Example: - Movie ratings counts - Website traffic - Income distribution


Handling outliers

Clipping

Clipping limits extreme values to a specified maximum or minimum threshold.

Example: If value > threshold → set value = threshold

Purpose: - Reduce influence of extreme outliers - Improve model stability


Binning (Bucketing)

Binning converts numerical values into categorical ranges (bins).

Example:

Income 0–20k 20k–50k 50k–100k 100k+

When to use binning

  • When the relationship between feature and label is weak or nonlinear
  • When feature values cluster naturally
  • When interpretability is important

Quantile bucketing

Quantile bucketing creates bins such that each bin contains roughly the same number of examples.

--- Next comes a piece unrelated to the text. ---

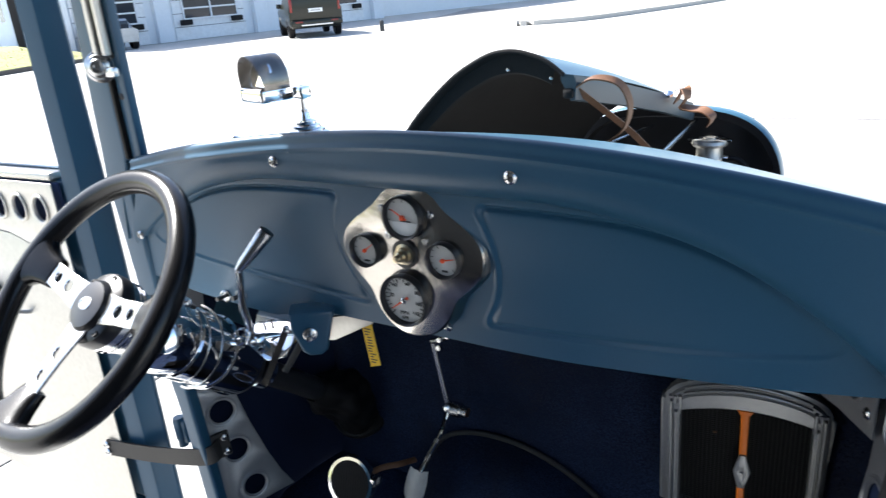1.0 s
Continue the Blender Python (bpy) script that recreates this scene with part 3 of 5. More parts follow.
def loft_post(name, levels, y0, y1, mat, parent, corner=0.008, outer=0.008):
    """A post of rounded box sections; levels: z, inner x, outer x, shift in y; outer: the rounding of its larger-x edge."""
    rows = []
    for z, a, b, dy in levels:
        lo, hi = min(a, b), max(a, b)
        r1, r2 = min(corner, (hi - lo) * 0.34), min(outer, (hi - lo) * 0.34)
        row = []
        for cx, cy, r, a0 in ((lo + r1, y0 + dy + r1, r1, 180), (hi - r2, y0 + dy + r2, r2, 270), (hi - r1, y1 + dy - r1, r1, 0), (lo + r1, y1 + dy - r1, r1, 90)):
            for k in range(6):
                t = radians(a0 + 18 * k)
                row.append((cx + r * math.cos(t), cy + r * math.sin(t), z))
        rows.append(row)
    fine = []
    for (p, q) in zip(rows, rows[1:]):
        for k in range(6):
            fine.append([Vector(u).lerp(Vector(w), k / 6) for u, w in zip(p, q)])
    fine.append(rows[-1])
    bm = grid_bm(fine, closed=True)
    return part(name, bm, mat, parent, sharp=50)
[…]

Benefits: - Helps balance the dataset across bins - Reduces the influence of extreme outliers


Data scrubbing (data cleaning)

Data scrubbing removes unreliable examples from datasets.

Common problems include:

Problem Example
Omitted values Missing age in a census record
Duplicate examples Logs uploaded twice
Out-of-range values Typing an extra digit
Incorrect labels Mislabeling an image

Scripts or data pipelines can detect:

  • Missing values
  • Duplicate entries
  • Invalid feature ranges

Qualities of good numerical features

Good numerical features should be:

  • Clearly named
  • Validated before training
  • Sensible and meaningful
  • Consistent across the dataset

High-quality features improve model accuracy and reliability.


Polynomial feature transformations

Sometimes it is useful to create synthetic features from existing numerical features.

Example:

Original feature: x

Polynomial features: x² x³

Purpose: - Capture nonlinear relationships - Improve model expressiveness - Allow linear models to learn more complex patterns


Summary

Data preprocessing prepares raw data for machine learning models.

Key techniques include:

  • Detecting and handling outliers
  • Normalizing feature values
  • Applying transformations like log scaling
  • Using binning and quantile bucketing
  • Cleaning unreliable data
  • Creating synthetic features such as polynomial features

Effective preprocessing significantly improves model performance and stability.